Aus prozessökonomischen Gründen sei den weiteren Beschwerdeausführungen aber bereits jetzt entgegen gehalten, dass es zur Annahme eines dem AuslBG unterliegenden Beschäftigungsverhältnisses infolge der in § 2 Abs. 2 AuslBG enthaltenen Legaldefinition des Beschäftigungsbegriffes keines ("schriftlich, mündlich oder schlüssig zustande gekommenen") Arbeitsvertrages bedarf. Nach dieser Gesetzesbestimmung in der Fassung der Novelle BGBl. I Nr. 78/1997, gilt nämlich als Beschäftigung die Verwendung a) in einem Arbeitsverhältnis, b) in einem arbeitnehmerähnlichen Verhältnis, sofern die Tätigkeit nicht auf Grund gewerberechtlicher oder sonstiger Vorschriften ausgeübt wird, c) in einem Ausbildungsverhältnis, einschließlich der Tätigkeiten nach § 3 Abs. 5, d) nach den Bestimmungen des § 18 oder e) überlassener Arbeitskräfte im Sinne des § 3 Abs. 4 des Arbeitskräfteüberlassungsgesetzes, BGBl. Nr. 196/1988. Auch bildet das Unterbleiben einer tatsächlichen Bezahlung kein Indiz gegen das Vorliegen eines dem AuslBG unterworfenen Beschäftigungsverhältnisses, da gemäß § 29 Abs. 1 AuslBG dem Ausländer, der entgegen den Vorschriften dieses Bundesgesetzes ohne Beschäftigungsbewilligung beschäftigt wird, gegenüber dem ihn beschäftigenden Betriebsinhaber für die Dauer der Beschäftigung die gleichen Ansprüche wie auf Grund eines gültigen Arbeitsvertrages (Anm.: jedenfalls) zustehen. Auch wären im Rahmen der Bekämpfung der Beweiswürdigung konkrete Widersprüche oder Ungereimtheiten zu behaupten; eine lediglich andere Sicht der Angelegenheit reicht zur Bekämpfung der behördlichen Beweiswürdigung nicht aus, weil der Verwaltungsgerichtshof aus Anlass einer Bescheidbeschwerde nur eine nachprüfende Kontrolle auszuüben, nicht aber eine Sachentscheidung zu fällen hat, und die Beweiswürdigung nur insoweit überprüft werden kann, als es sich um die Feststellung handelt, ob der Denkvorgang der Behörde zu einem den Denkgesetzen entsprechenden Ergebnis geführt hat bzw. ob der Sachverhalt, der im Denkvorgang gewürdigt wurde, in einem ordnungsgemäßen Verfahren ermittelt worden ist.

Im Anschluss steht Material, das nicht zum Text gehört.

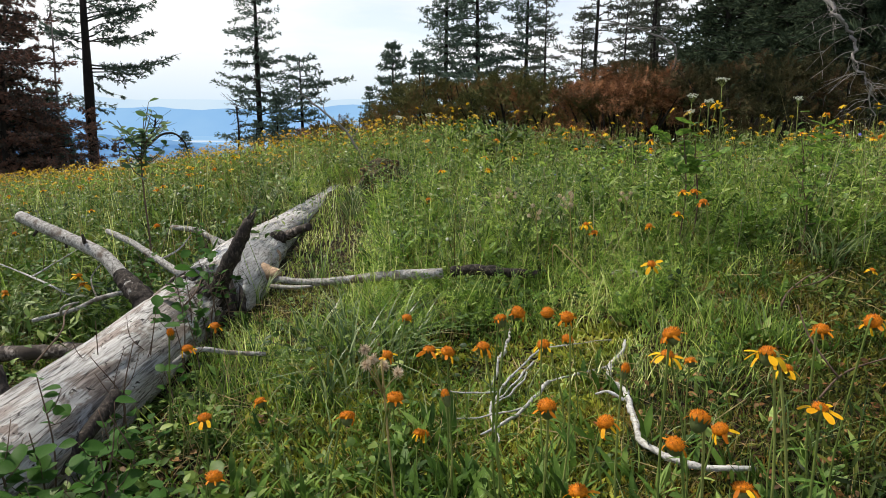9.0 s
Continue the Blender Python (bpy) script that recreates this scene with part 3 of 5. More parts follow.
    for x0, y0, tall in ((-0.45, 2.02, 0.13), (-0.435, 2.05, 0.12), (-0.425, 2.0, 0.08), (-0.47, 2.03, 0.15), (-0.405, 2.04, 0.05), (-0.5, 2.04, 0.12), (-0.415, 2.08, 0.09)):
        line = smooth_line([(x0, y0, -0.04), (x0 + 0.006, y0 + 0.01, tall * 0.5), (x0 - 0.004, y0 + 0.03, tall)], 6)
        v, f = tube(line, [0.014, 0.013, 0.003], 8, 0.45, 55)
        part_mesh("bark_slab", mesh_from("bark_slab", v * np.array([1, 1, 1.0]), f, M_BARK, True), thing, "dark upright slab of rotten bark")
    # dark bark still clinging to the lower flank of the upper trunk, and thin scales on the lower one
    for y0, y1, a0, a1 in ((0.6, 0.95, -1.4, -0.75),):
        rows, cols = 40, 12
        bv = []
        for i in range(rows):
            y = y0 + (y1 - y0) * i / (rows - 1)
            c, rr = log_axis(y), log_radius(y)
            edge = 0.34 * noise.noise(Vector((y * 9, 3.1, 0))) + 0.16 * noise.noise(Vector((y * 31, 1.1, 0)))
            pinch = min(1, 6 * min(i, rows - 1 - i) / rows)
            for k in range(cols):
                a = a0 + (a1 + edge - a0) * pinch * k / (cols - 1)
                r2 = rr * (1.075 + 0.05 * noise.noise(Vector((y * 26, a * 7, 5)))) + 0.002
                bv.append((c[0] + r2 * math.cos(a), y, c[2] + r2 * math.sin(a)))
        i2, k2 = np.meshgrid(np.arange(rows - 1), np.arange(cols - 1), indexing="ij")
        bq = np.stack([i2 * cols + k2, i2 * cols + k2 + 1, (i2 + 1) * cols + k2 + 1, (i2 + 1) * cols + k2], -1).reshape(-1, 4)
        part_mesh("bark_strip", mesh_from("bark_strip", np.array(bv), [bq], M_BARK, True), thing, "dark rough strip of old bark")
    for pts, r in ((((-0.47, 1.75, 0.12), (-0.44, 1.78, 0.16), (-0.46, 1.9, 0.19)), 0.003), (((-0.62, 1.3, 0.12), (-0.6, 1.38, 0.17), (-0.63, 1.45, 0.19), (-0.64, 1.5, 0.2)), 0.0025)):
        limb("twig", pts, [r, r * 0.6], M_TWIG, "thin dark twig", rough=0, sides=5, steps=5)
    return thing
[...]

Schlüssig sind solche Erwägungen, wenn sie u.a. den Denkgesetzen, somit auch dem allgemeinen menschlichen Erfahrungsgut entsprechen (vgl. das hg. Erkenntnis vom 24. Mai 1974, Slg. N.F. Nr. 8619/A). Auf die konkrete Richtigkeit der von der Behörde gezogenen Schlussfolgerungen kommt es nicht an.

Die Entscheidung über den Aufwandersatz beruht auf den §§ 47 ff VwGG in Verbindung mit der Verordnung des Bundeskanzlers BGBl. II Nr. 501/2001. Das Mehrbegehren war abzuweisen, weil die Pauschalgebühr im Sinne der oben genannten Verordnung EUR 908,-- beträgt und die Gebühr nach § 24 Abs. 3 VwGG mit EUR 181,68 umgerechnet wird. Mehrwertsteuer ist in der genannten Pauschalgebühr bereits enthalten.